Real life is getting less real every day.
Somehow, the so-called reality shows or social media personalities have successfully skewed a generation of people’s view of what is, well, real. And for that, I am concerned.
Today’s world is an odd mix of media obsession — one where it seems better to be a part of the noise than on the outside looking in. With Facebook, Instagram and other on-demand tools, we can share without meaningful context any moment in our life. Contributors control the message, the volume and the anticipated response by the receiver. Essentially, narcissism runs wild.
I often find myself wondering what American psychologist Abraham Maslow would say.
For those who may be rusty on his career-defining work, appropriately titled “Maslow’s Hierarchy of Needs,” the pathway he described traces from the basic levels of needs (physiological) to one of fully formed independence (self-actualization).

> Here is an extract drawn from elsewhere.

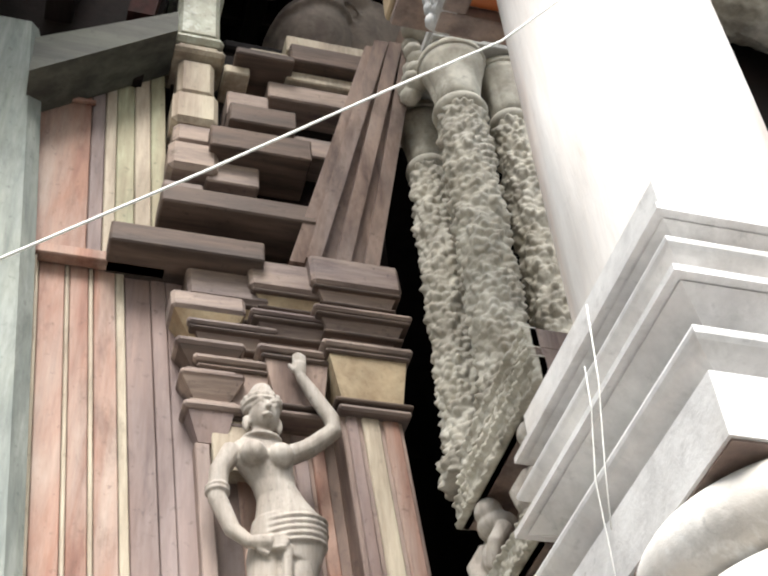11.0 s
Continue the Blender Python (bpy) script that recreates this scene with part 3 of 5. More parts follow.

While the former includes basics such as air, water and shelter, the road builds upon others such as safety and social belongingness.
But it is here, after only three steps through the five tiers, that I’m progressively worried. The next step, titled self-esteem, is not only under great threat but, if undeveloped, will keep one from reaching the top tier of self-actualization — the place where we become confident, balanced and resilient to anything the world can throw our way.
Today’s narcissism is a needle to the arm of an addict delivering an instant, yet hollow, high on demand. Imagine the benefit you get from eating cotton candy and you get the idea. Swinging emotions and rotting teeth.
Previous generations needed to work through each of these levels based on real-life experiences. Two steps forward, one step back. Repeat. Over time, we built our life based on comparing ourselves not to those on a social media feed, but to the man or woman in the mirror. The journey of building confidence and acceptance runs right through a road filled with jarring potholes and occasionally dark detours.
But with each chapter, another solid paver was added to our pathway toward self-actualization. And when we arrived, we recognized it from the inside, not someone on the outside passing judgment. We were, self-actualized, comfortable in our skin and resistant to the influences of others or the outside world.
What we are seeing today is a life dangerously careening down a road where our self-assessments are replaced by those of others — where we become more trusting and dependent on the opinions of others than ourselves. And by doing so, we become highly susceptible to untrue influences, actions unmoored by principles and making decisions more consistent with receiving the acceptance of others than from within.
What I worry about is a generation of people who, stunted by the overwhelming peer pressure of social media or reality-based lives, will find reaching the top of Maslow’s important hierarchy nearly impossible.
And it is there, at the top of the figurative mountain where we find self- actualization, we are able to see more clearly the possibilities of life.